··· DATA SEGMENT
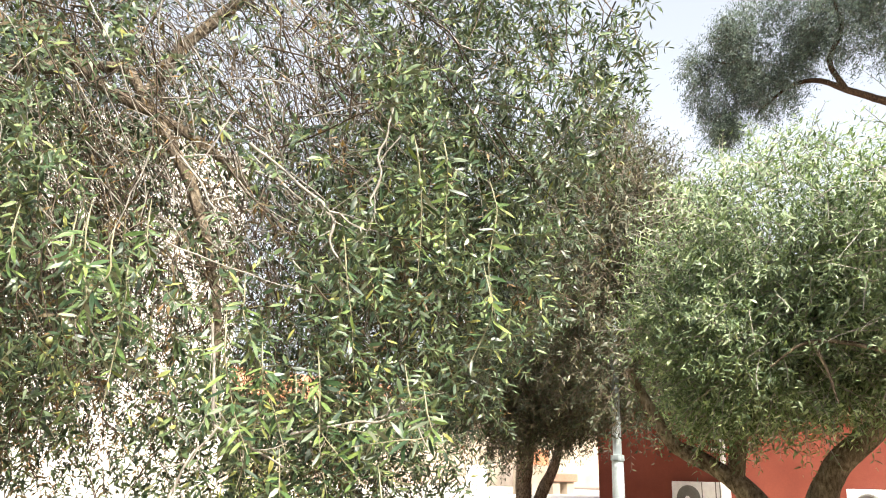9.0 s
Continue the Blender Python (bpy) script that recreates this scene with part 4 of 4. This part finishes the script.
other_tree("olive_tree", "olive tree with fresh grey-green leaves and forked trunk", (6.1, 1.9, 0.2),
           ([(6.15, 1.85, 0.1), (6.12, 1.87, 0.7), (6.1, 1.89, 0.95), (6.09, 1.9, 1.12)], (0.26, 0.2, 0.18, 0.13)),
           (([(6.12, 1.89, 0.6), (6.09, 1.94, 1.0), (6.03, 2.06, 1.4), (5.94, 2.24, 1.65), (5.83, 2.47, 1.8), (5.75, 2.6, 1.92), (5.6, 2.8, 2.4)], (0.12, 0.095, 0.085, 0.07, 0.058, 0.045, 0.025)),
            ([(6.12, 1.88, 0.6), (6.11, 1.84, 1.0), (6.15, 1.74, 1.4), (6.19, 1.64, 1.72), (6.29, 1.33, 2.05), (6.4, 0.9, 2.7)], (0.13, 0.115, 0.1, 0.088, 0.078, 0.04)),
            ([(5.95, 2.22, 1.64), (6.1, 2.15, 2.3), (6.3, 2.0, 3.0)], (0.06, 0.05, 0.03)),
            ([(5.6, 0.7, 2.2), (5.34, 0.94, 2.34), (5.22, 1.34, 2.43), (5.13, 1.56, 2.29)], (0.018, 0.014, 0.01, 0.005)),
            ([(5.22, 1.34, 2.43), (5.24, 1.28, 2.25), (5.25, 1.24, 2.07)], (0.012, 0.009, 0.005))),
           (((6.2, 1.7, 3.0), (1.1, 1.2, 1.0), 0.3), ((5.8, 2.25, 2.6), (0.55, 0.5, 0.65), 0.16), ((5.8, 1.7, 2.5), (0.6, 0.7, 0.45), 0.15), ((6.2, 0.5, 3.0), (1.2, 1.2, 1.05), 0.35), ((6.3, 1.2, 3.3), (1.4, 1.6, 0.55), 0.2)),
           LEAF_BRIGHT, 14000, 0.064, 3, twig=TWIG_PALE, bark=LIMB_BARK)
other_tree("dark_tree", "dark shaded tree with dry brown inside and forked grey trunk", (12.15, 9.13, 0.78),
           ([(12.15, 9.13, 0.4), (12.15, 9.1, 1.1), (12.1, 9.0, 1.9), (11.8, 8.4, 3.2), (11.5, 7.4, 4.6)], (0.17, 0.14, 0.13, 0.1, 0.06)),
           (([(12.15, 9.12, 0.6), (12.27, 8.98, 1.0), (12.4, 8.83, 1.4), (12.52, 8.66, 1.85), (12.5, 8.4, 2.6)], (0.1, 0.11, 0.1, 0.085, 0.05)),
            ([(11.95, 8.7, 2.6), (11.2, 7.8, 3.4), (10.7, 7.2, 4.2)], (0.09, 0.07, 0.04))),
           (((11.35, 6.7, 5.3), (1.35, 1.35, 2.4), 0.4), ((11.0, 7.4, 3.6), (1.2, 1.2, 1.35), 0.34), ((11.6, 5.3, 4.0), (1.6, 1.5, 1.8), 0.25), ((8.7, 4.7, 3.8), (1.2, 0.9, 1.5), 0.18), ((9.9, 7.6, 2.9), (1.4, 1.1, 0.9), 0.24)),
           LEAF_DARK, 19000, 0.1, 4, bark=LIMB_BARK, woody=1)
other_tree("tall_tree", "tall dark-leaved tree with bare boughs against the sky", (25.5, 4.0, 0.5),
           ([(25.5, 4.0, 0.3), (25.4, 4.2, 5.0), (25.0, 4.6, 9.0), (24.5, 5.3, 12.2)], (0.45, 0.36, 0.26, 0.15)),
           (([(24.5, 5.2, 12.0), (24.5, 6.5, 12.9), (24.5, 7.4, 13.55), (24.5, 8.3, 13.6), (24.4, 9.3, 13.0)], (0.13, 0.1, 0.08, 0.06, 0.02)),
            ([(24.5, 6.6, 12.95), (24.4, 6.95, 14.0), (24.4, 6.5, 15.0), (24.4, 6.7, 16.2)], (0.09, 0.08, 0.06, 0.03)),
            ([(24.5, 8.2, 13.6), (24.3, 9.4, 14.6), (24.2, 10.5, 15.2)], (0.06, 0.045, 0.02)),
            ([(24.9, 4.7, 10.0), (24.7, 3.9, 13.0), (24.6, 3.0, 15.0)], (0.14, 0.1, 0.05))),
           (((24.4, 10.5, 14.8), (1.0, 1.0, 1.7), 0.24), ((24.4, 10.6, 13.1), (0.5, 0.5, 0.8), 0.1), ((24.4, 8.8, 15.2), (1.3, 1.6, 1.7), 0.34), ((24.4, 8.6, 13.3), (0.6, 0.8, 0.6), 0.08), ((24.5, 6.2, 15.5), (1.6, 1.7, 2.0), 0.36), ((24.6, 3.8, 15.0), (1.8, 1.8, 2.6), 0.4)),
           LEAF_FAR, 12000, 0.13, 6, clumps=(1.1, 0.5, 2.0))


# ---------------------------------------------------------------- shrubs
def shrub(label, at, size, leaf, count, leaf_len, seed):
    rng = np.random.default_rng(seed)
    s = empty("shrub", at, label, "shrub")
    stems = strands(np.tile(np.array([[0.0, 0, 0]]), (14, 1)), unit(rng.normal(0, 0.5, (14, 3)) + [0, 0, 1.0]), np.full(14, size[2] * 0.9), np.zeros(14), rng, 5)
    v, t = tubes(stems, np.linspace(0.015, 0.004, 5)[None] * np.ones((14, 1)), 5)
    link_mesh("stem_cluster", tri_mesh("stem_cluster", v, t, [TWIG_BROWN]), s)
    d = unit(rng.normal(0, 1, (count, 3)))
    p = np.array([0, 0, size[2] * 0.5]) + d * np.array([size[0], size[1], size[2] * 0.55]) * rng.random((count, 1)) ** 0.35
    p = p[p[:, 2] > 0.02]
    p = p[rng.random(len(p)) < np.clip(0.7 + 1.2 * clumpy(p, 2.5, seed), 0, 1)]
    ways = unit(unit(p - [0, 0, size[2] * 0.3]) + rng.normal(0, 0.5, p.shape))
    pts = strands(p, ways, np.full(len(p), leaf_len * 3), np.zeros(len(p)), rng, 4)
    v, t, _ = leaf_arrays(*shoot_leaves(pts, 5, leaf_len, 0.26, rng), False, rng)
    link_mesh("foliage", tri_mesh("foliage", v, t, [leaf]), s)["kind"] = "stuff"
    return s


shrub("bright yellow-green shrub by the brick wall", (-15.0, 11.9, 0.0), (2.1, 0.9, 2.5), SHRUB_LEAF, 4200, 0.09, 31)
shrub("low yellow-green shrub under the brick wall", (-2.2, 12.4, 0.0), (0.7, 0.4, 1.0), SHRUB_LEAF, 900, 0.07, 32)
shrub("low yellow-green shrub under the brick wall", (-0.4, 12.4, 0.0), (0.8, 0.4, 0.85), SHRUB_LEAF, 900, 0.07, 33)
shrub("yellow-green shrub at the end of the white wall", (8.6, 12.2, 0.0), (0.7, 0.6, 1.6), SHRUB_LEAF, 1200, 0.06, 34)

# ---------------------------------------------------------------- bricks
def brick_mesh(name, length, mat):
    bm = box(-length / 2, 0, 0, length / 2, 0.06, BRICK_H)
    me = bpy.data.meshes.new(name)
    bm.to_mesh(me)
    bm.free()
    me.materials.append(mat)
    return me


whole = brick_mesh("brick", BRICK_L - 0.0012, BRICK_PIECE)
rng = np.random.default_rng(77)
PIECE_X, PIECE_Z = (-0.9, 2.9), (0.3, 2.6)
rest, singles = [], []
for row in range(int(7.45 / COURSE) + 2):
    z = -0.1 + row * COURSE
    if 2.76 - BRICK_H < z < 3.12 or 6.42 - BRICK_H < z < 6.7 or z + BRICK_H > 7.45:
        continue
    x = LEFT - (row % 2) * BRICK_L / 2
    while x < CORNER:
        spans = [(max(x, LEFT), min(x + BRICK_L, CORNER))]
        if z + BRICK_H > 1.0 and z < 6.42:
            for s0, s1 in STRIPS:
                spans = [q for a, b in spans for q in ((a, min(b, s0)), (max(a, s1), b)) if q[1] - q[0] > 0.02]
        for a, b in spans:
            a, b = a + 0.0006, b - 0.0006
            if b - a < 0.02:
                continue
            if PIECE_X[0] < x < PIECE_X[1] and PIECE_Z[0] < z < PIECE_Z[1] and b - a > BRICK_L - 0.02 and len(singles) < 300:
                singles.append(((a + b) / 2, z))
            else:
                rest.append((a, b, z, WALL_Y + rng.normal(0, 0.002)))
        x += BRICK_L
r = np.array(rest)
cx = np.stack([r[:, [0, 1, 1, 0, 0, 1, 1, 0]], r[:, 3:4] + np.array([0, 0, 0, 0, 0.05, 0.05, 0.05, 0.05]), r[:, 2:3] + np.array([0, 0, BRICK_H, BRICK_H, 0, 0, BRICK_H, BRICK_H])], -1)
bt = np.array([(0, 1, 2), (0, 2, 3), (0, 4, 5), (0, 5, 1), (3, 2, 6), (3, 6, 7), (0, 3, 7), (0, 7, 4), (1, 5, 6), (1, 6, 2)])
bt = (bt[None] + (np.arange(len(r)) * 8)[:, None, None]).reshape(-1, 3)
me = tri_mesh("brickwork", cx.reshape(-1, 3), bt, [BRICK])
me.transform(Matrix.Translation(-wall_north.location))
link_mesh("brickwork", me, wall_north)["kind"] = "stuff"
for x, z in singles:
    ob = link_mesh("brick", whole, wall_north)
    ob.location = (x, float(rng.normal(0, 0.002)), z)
······
List all lines in the material containing the string "with".

**RESPONSE TO THIS EXERCISE:**
Continue the Blender Python (bpy) script that recreates this scene with part 4 of 4. This part finishes the script.
other_tree("olive_tree", "olive tree with fresh grey-green leaves and forked trunk", (6.1, 1.9, 0.2),
other_tree("dark_tree", "dark shaded tree with dry brown inside and forked grey trunk", (12.15, 9.13, 0.78),
other_tree("tall_tree", "tall dark-leaved tree with bare boughs against the sky", (25.5, 4.0, 0.5),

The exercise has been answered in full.